The oil lobby was joined by the shipping and cruise industries. Along with Maersk, a Tennessee-based barge company, the Chamber of Shipping of America, and the Cruise Lines International Association reported lobbying on the legislation. Even Disney, which operates its own cruise line, reported lobbying on the bill in two quarters of 2010.
The bill to reform the Titanic Law never made it out of committee.
Another Catastrophe
Despite the warnings of industry advocates, supporters of the reforms said there was little evidence that changing the Titanic Law would lead to catastrophic impacts on shipping companies.
“Shipowners will undoubtedly argue that elimination of their ability to pursue liability limitation will somehow put them out of business,” one maritime attorney, Paul Sterbcow, testified to Congress in 2019. “There is no data or credible study to support this argument.”

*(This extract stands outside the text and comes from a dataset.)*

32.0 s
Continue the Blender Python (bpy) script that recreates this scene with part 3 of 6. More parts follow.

As shipping companies have easy access to maritime insurance, he emphasized, the law largely now protects the interests of insurers, who could seek to limit their own liability in the case of a shipping disaster.
“All the Limitation of Liability Act does now, in addition to eliminating accountability, is it limits the liability of the marine insurer,” he said.

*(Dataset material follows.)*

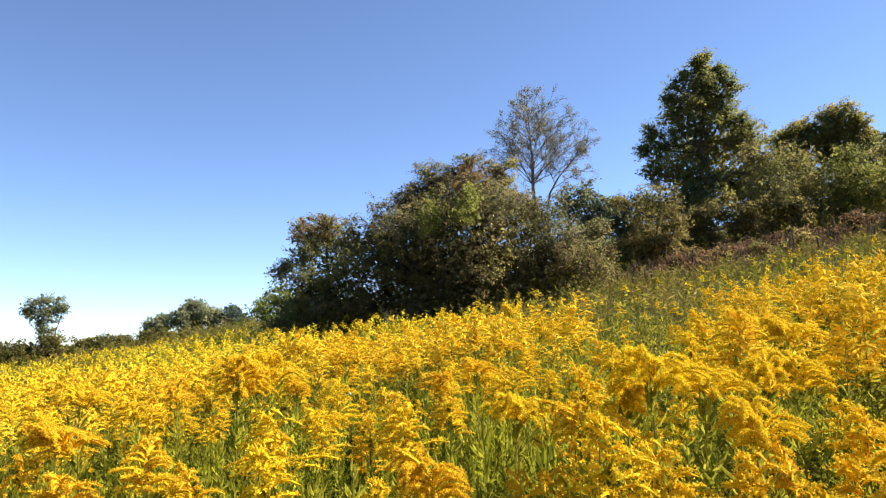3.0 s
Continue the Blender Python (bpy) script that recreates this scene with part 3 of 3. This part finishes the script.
tree("slender_tree", "slender young tree standing alone, leaves paled for haze", "tree", (-28.1, 42.5),
     [(-0.6, -0.4, 4.2, 0.5), (-0.2, -0.1, 4.4, 0.4), (0.2, 0.4, 4.3, 0.5), (-0.4, -0.4, 3.6, 0.6), (0.1, 0.2, 3.6, 0.6), (-0.8, -0.6, 3.8, 0.3), (0.7, 0.4, 4.0, 0.3), (-0.1, -0.1, 2.9, 0.5), (-0.1, -0.1, 2.3, 0.4)],
     "grey", leaf=0.11, cover=0.5, clump=0.26, core=25, stems=3, girth=0.05, seed=6, twigs=0.3, shoots=0.3)
tree("low_thicket", "low olive-brown thicket along the field edge", "bush", (-28.2, 42.4),
     [(-0.8, -0.3, 1.5, 0.8), (0.6, -0.2, 1.7, 0.9), (1.4, 1.1, 1.6, 0.7), (-1.2, -1.2, 1.6, 0.8), (2.4, 1.7, 1.8, 0.6)],
     "brown", leaf=0.13, cover=1.1, clump=0.32, stems=4, girth=0.04, seed=7)
tree("low_brush", "low olive brush along the far edge of the field", "bush", (-22.9, 47.8),
     [(-4.3, -2.4, 0.7, 0.5), (-3.3, -1.9, 0.9, 0.5), (-2.6, -1.3, 0.9, 0.5), (-1.4, -0.9, 1.0, 0.6), (-0.6, -0.1, 1.1, 0.6), (0.7, 0.1, 1.2, 0.5), (1.6, 1.0, 1.2, 0.5), (3.1, 1.1, 1.3, 0.6), (4.1, 2.0, 1.4, 0.6), (5.5, 2.0, 1.5, 0.6)],
     "brown", leaf=0.13, cover=1.0, clump=0.26, stems=6, girth=0.03, seed=34)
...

Lawmakers have continued to consider the issue, holding hearings on maritime victims compensation as recently as 2019, but have so far failed to make headway on reforms.
A new round of calls for reform came after the catastrophic sinking of the Conception scuba-dive boat off California in 2019, since the law presented a hurdle for families of the thirty-four victims who were seeking damages.
In 2022, President Joe Biden signed into law reforms inspired by the tragedy, which repealed the liability limitations for smaller vessels — passenger boats carrying no more than 150 people. Massive cargo ships like the one that caused the Baltimore bridge collapse, however, still are covered by the law.